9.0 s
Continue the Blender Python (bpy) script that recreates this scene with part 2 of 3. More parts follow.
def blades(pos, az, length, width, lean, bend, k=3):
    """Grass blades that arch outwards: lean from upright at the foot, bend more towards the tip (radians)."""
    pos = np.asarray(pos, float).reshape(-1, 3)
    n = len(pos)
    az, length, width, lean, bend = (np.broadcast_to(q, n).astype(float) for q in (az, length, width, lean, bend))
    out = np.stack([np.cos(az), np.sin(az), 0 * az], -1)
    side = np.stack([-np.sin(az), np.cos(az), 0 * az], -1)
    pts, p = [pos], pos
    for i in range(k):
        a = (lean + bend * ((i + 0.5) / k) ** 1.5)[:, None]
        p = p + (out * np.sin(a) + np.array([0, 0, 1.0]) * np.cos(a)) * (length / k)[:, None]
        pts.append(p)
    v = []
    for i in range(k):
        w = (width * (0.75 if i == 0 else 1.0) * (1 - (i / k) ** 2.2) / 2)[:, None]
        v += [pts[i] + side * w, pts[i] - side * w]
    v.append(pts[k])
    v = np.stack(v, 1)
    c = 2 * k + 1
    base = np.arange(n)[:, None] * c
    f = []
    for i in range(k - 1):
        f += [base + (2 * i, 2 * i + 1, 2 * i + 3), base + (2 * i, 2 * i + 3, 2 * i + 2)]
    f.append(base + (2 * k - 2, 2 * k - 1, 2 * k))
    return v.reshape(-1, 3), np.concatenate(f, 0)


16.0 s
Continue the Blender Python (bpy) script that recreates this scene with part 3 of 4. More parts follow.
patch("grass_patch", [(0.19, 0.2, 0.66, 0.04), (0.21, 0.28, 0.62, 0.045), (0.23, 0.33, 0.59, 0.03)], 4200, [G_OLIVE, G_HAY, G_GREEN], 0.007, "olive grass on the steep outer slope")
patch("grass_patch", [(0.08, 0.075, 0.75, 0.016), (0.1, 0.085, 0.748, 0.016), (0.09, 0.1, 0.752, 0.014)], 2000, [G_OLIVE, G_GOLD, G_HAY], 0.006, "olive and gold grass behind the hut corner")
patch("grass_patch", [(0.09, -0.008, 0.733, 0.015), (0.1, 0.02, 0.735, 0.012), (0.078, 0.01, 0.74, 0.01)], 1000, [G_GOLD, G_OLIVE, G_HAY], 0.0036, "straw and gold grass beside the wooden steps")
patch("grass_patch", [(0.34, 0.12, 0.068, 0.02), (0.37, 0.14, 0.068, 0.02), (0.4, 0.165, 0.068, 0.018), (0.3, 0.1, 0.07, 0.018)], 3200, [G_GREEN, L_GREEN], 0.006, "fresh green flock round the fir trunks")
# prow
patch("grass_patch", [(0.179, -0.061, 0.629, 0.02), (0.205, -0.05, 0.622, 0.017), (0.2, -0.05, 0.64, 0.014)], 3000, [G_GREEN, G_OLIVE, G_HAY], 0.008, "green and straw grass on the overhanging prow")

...

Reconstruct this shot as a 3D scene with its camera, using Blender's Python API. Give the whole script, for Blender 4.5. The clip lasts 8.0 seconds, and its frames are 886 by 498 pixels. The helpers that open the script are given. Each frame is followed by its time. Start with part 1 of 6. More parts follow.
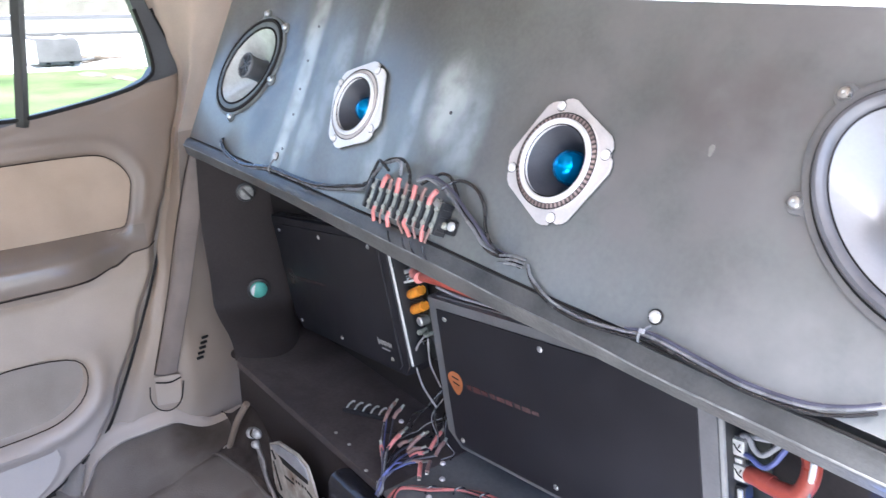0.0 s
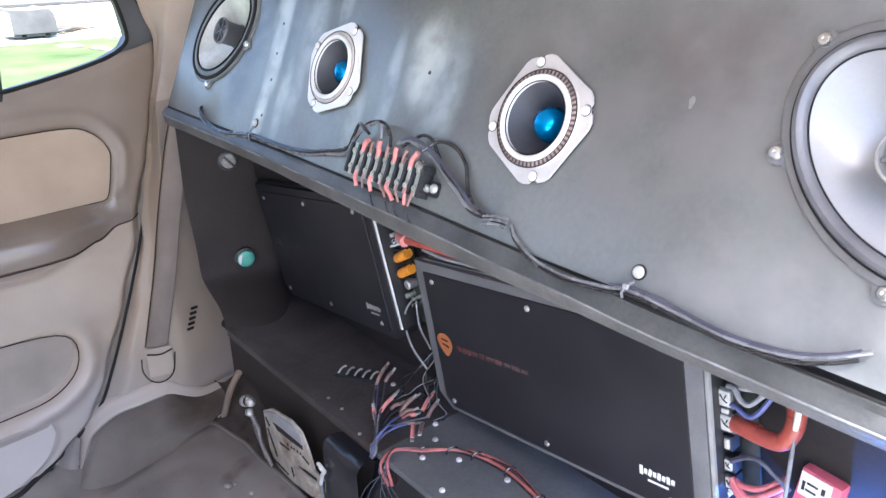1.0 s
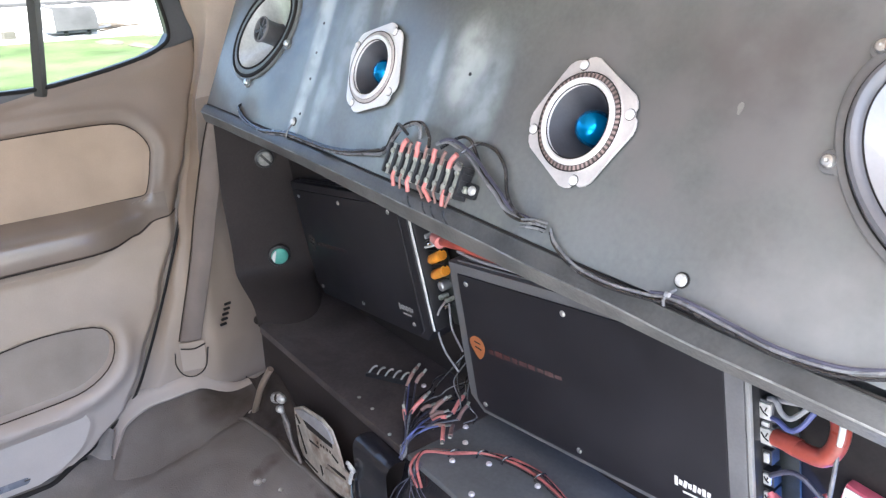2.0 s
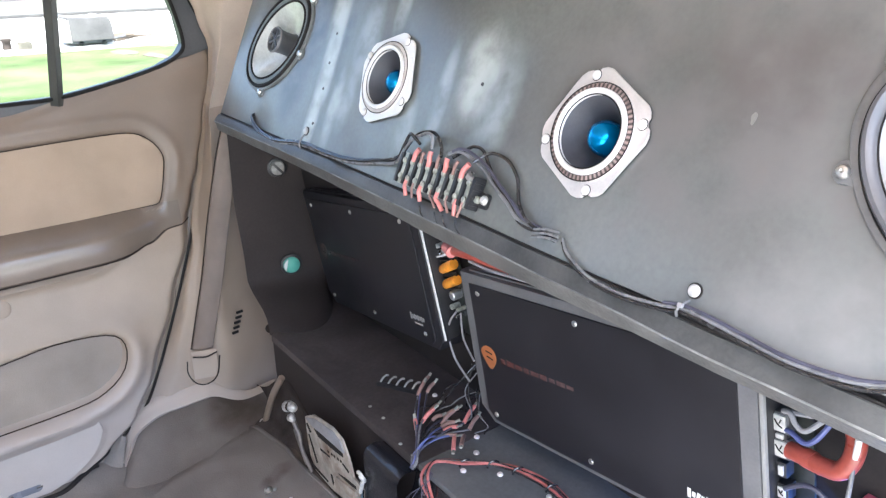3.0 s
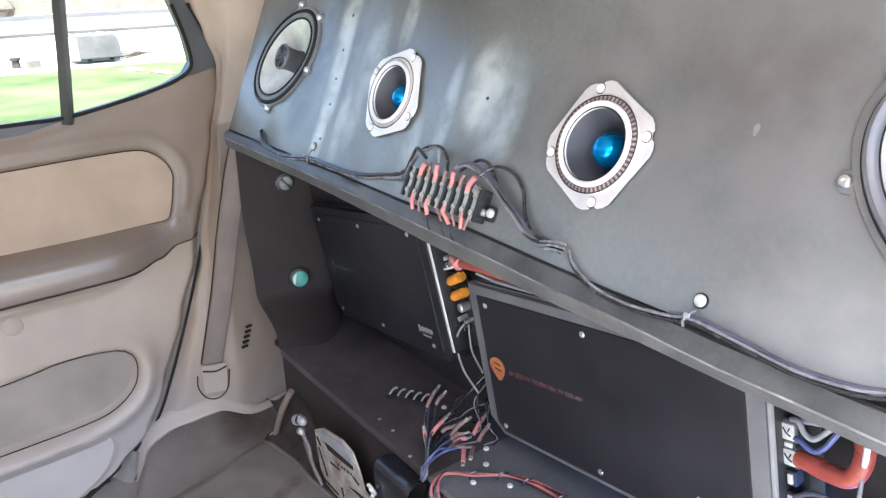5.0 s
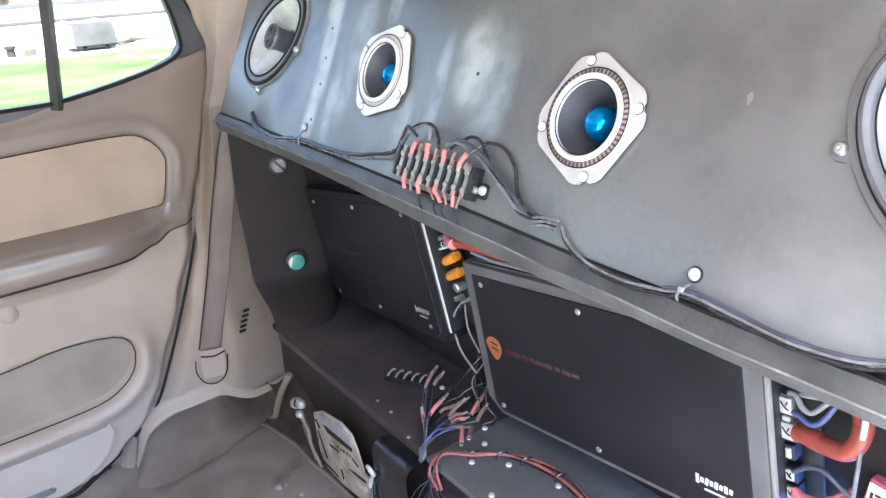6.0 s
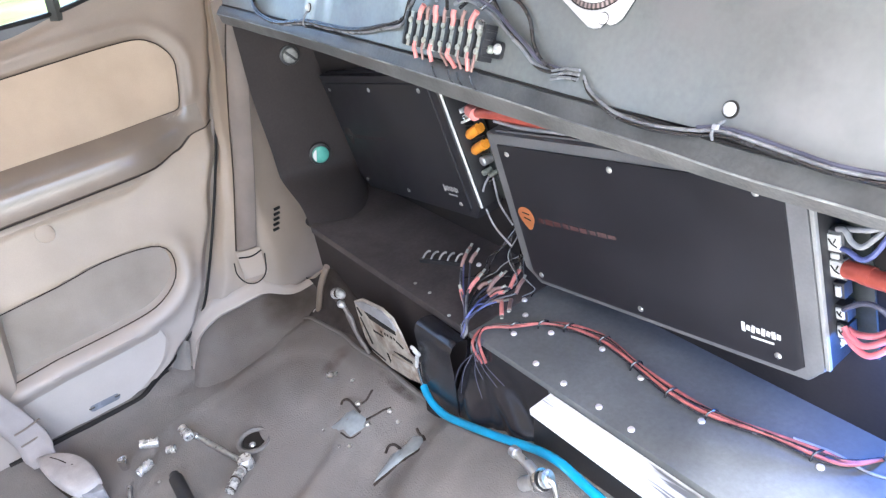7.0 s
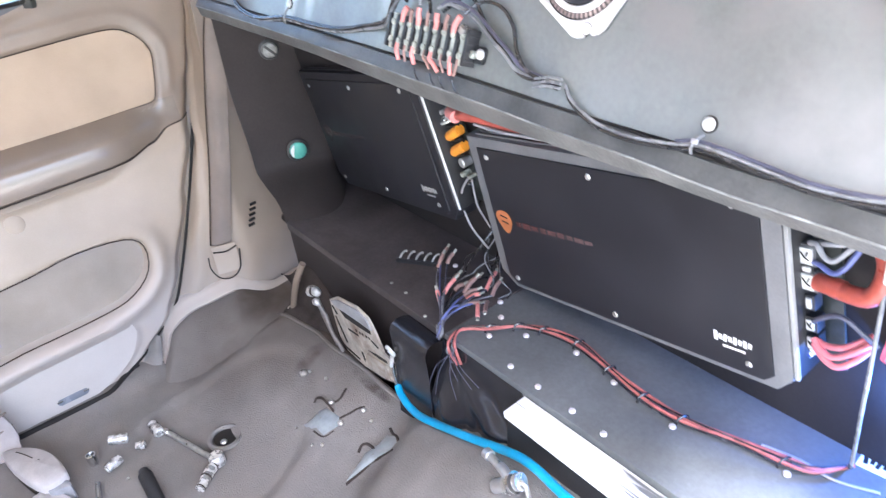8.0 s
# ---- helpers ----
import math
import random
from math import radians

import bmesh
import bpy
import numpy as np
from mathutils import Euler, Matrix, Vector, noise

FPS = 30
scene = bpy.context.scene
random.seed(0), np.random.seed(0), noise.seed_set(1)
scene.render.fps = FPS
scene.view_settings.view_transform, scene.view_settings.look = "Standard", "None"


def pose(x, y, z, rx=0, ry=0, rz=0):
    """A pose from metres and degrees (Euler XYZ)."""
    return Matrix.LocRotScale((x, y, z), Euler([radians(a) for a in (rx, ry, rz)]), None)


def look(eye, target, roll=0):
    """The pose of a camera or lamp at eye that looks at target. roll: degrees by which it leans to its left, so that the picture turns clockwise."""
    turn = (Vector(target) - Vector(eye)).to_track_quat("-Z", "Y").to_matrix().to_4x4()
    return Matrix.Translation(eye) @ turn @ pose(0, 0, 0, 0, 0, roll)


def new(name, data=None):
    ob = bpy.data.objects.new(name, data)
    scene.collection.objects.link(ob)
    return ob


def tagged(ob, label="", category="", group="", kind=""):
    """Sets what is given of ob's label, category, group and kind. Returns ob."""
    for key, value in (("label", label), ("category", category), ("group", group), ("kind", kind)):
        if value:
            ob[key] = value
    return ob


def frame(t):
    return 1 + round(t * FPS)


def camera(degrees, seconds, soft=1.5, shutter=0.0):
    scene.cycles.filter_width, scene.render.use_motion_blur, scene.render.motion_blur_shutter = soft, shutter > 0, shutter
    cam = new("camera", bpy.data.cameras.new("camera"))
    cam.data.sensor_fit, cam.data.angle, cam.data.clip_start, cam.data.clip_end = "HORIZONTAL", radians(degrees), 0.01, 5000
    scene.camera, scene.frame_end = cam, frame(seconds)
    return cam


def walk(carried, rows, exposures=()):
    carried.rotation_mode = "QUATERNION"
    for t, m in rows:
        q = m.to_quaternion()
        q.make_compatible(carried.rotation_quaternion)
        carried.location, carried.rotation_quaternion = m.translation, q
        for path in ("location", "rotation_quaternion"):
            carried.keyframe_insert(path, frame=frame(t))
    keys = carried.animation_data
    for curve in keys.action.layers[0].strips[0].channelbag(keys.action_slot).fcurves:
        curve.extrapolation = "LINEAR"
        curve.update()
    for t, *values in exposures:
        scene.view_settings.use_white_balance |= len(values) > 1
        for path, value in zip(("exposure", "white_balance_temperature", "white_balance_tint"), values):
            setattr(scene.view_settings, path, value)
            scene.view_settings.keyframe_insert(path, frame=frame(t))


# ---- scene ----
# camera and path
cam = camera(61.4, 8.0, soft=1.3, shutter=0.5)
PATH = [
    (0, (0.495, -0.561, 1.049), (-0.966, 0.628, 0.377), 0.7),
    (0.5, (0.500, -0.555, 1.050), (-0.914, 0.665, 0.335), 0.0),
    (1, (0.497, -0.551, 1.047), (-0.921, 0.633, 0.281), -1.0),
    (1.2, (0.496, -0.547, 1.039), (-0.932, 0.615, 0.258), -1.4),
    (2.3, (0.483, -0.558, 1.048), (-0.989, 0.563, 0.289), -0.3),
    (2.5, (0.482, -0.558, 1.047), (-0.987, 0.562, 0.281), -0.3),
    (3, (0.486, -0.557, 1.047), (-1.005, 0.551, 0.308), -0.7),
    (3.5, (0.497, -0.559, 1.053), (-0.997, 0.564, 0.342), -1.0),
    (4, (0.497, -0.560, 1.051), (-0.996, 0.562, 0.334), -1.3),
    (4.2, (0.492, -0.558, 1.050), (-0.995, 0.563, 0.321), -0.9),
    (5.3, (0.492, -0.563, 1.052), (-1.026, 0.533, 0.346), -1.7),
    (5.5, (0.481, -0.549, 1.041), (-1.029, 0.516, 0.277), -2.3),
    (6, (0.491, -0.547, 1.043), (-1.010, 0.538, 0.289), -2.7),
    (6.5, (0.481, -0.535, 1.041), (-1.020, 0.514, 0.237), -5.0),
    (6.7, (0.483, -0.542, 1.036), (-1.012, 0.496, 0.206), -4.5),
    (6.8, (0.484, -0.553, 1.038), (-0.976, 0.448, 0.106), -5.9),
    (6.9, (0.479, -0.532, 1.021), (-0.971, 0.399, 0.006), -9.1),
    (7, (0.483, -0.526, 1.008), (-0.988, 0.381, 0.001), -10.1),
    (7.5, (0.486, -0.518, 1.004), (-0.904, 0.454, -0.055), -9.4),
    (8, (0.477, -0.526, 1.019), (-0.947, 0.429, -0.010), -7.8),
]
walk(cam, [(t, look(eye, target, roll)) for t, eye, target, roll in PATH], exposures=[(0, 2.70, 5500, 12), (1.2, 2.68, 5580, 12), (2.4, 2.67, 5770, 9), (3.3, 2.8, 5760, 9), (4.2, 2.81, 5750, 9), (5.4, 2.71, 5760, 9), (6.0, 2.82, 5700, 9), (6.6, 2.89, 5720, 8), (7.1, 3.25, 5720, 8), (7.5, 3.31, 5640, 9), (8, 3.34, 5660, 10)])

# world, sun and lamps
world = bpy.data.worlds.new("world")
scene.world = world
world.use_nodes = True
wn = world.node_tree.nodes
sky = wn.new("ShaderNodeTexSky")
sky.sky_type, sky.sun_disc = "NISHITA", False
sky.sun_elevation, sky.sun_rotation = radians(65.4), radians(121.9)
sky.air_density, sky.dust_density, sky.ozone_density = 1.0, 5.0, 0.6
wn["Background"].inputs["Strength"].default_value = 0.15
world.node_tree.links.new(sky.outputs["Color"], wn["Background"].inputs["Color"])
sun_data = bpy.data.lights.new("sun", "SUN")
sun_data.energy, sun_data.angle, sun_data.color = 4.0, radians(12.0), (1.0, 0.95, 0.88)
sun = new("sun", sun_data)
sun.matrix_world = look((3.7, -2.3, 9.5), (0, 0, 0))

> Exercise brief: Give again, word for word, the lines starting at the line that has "ob[key] = value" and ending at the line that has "carried.location, carried.rotation_quaternion = m.translation, q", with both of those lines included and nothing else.

> Solution to the problem:
            ob[key] = value
    return ob


def frame(t):
    return 1 + round(t * FPS)


def camera(degrees, seconds, soft=1.5, shutter=0.0):
    scene.cycles.filter_width, scene.render.use_motion_blur, scene.render.motion_blur_shutter = soft, shutter > 0, shutter
    cam = new("camera", bpy.data.cameras.new("camera"))
    cam.data.sensor_fit, cam.data.angle, cam.data.clip_start, cam.data.clip_end = "HORIZONTAL", radians(degrees), 0.01, 5000
    scene.camera, scene.frame_end = cam, frame(seconds)
    return cam


def walk(carried, rows, exposures=()):
    carried.rotation_mode = "QUATERNION"
    for t, m in rows:
        q = m.to_quaternion()
        q.make_compatible(carried.rotation_quaternion)
        carried.location, carried.rotation_quaternion = m.translation, q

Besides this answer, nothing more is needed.